* [GOAL]: Beginning with the line where "Continue the Blender" appears, restate the lines word for word through the last one in the listing.

* [DATASET SECTION]:
□ □ □ □

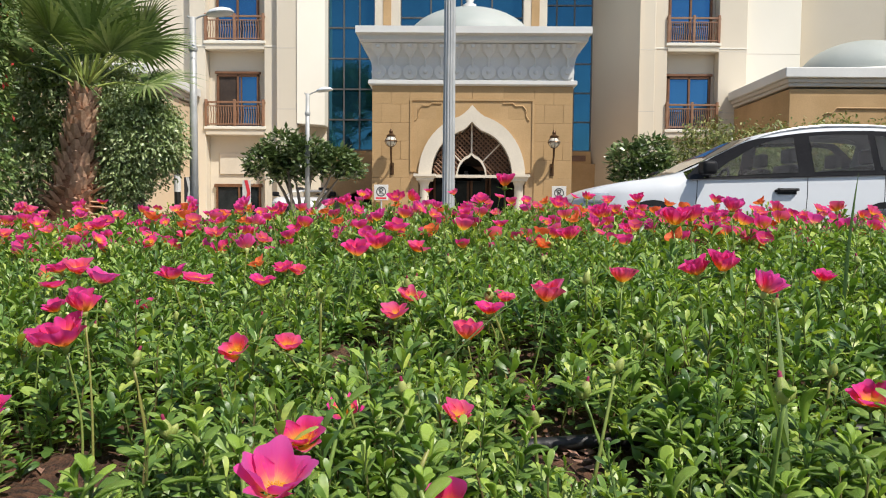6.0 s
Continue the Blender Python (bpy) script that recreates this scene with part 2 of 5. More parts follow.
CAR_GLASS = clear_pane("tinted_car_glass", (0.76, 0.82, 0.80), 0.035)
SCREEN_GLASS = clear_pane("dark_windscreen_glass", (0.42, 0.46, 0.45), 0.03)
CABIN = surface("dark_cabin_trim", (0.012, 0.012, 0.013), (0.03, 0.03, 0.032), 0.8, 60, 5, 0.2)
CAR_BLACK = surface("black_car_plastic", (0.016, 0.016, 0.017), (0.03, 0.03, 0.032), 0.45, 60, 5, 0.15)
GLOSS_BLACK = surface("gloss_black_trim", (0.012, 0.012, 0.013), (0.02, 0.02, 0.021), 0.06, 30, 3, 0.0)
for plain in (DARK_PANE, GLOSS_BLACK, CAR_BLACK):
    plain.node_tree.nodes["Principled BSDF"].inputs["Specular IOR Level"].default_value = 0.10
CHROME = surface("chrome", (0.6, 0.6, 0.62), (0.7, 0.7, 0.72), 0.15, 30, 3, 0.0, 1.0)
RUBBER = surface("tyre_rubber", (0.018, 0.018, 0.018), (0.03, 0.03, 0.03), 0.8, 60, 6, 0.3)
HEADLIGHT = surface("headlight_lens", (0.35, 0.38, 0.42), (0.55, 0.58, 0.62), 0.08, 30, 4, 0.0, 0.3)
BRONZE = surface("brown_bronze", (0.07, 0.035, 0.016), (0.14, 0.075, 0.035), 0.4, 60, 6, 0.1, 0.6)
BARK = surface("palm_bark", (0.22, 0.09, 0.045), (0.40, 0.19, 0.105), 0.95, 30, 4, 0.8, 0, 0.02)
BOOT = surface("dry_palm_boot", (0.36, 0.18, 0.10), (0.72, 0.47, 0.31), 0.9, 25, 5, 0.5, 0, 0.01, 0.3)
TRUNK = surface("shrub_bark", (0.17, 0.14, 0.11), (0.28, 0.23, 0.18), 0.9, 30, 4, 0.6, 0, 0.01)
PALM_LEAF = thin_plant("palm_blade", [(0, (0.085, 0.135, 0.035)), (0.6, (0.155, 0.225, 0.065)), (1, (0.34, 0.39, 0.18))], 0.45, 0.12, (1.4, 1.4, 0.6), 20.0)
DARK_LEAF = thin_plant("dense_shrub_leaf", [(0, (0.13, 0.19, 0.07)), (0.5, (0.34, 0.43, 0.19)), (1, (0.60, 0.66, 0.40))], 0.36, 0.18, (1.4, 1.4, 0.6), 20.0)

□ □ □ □

* [WORKED SOLUTION]:
Continue the Blender Python (bpy) script that recreates this scene with part 2 of 5. More parts follow.
CAR_GLASS = clear_pane("tinted_car_glass", (0.76, 0.82, 0.80), 0.035)
SCREEN_GLASS = clear_pane("dark_windscreen_glass", (0.42, 0.46, 0.45), 0.03)
CABIN = surface("dark_cabin_trim", (0.012, 0.012, 0.013), (0.03, 0.03, 0.032), 0.8, 60, 5, 0.2)
CAR_BLACK = surface("black_car_plastic", (0.016, 0.016, 0.017), (0.03, 0.03, 0.032), 0.45, 60, 5, 0.15)
GLOSS_BLACK = surface("gloss_black_trim", (0.012, 0.012, 0.013), (0.02, 0.02, 0.021), 0.06, 30, 3, 0.0)
for plain in (DARK_PANE, GLOSS_BLACK, CAR_BLACK):
    plain.node_tree.nodes["Principled BSDF"].inputs["Specular IOR Level"].default_value = 0.10
CHROME = surface("chrome", (0.6, 0.6, 0.62), (0.7, 0.7, 0.72), 0.15, 30, 3, 0.0, 1.0)
RUBBER = surface("tyre_rubber", (0.018, 0.018, 0.018), (0.03, 0.03, 0.03), 0.8, 60, 6, 0.3)
HEADLIGHT = surface("headlight_lens", (0.35, 0.38, 0.42), (0.55, 0.58, 0.62), 0.08, 30, 4, 0.0, 0.3)
BRONZE = surface("brown_bronze", (0.07, 0.035, 0.016), (0.14, 0.075, 0.035), 0.4, 60, 6, 0.1, 0.6)
BARK = surface("palm_bark", (0.22, 0.09, 0.045), (0.40, 0.19, 0.105), 0.95, 30, 4, 0.8, 0, 0.02)
BOOT = surface("dry_palm_boot", (0.36, 0.18, 0.10), (0.72, 0.47, 0.31), 0.9, 25, 5, 0.5, 0, 0.01, 0.3)
TRUNK = surface("shrub_bark", (0.17, 0.14, 0.11), (0.28, 0.23, 0.18), 0.9, 30, 4, 0.6, 0, 0.01)
PALM_LEAF = thin_plant("palm_blade", [(0, (0.085, 0.135, 0.035)), (0.6, (0.155, 0.225, 0.065)), (1, (0.34, 0.39, 0.18))], 0.45, 0.12, (1.4, 1.4, 0.6), 20.0)
DARK_LEAF = thin_plant("dense_shrub_leaf", [(0, (0.13, 0.19, 0.07)), (0.5, (0.34, 0.43, 0.19)), (1, (0.60, 0.66, 0.40))], 0.36, 0.18, (1.4, 1.4, 0.6), 20.0)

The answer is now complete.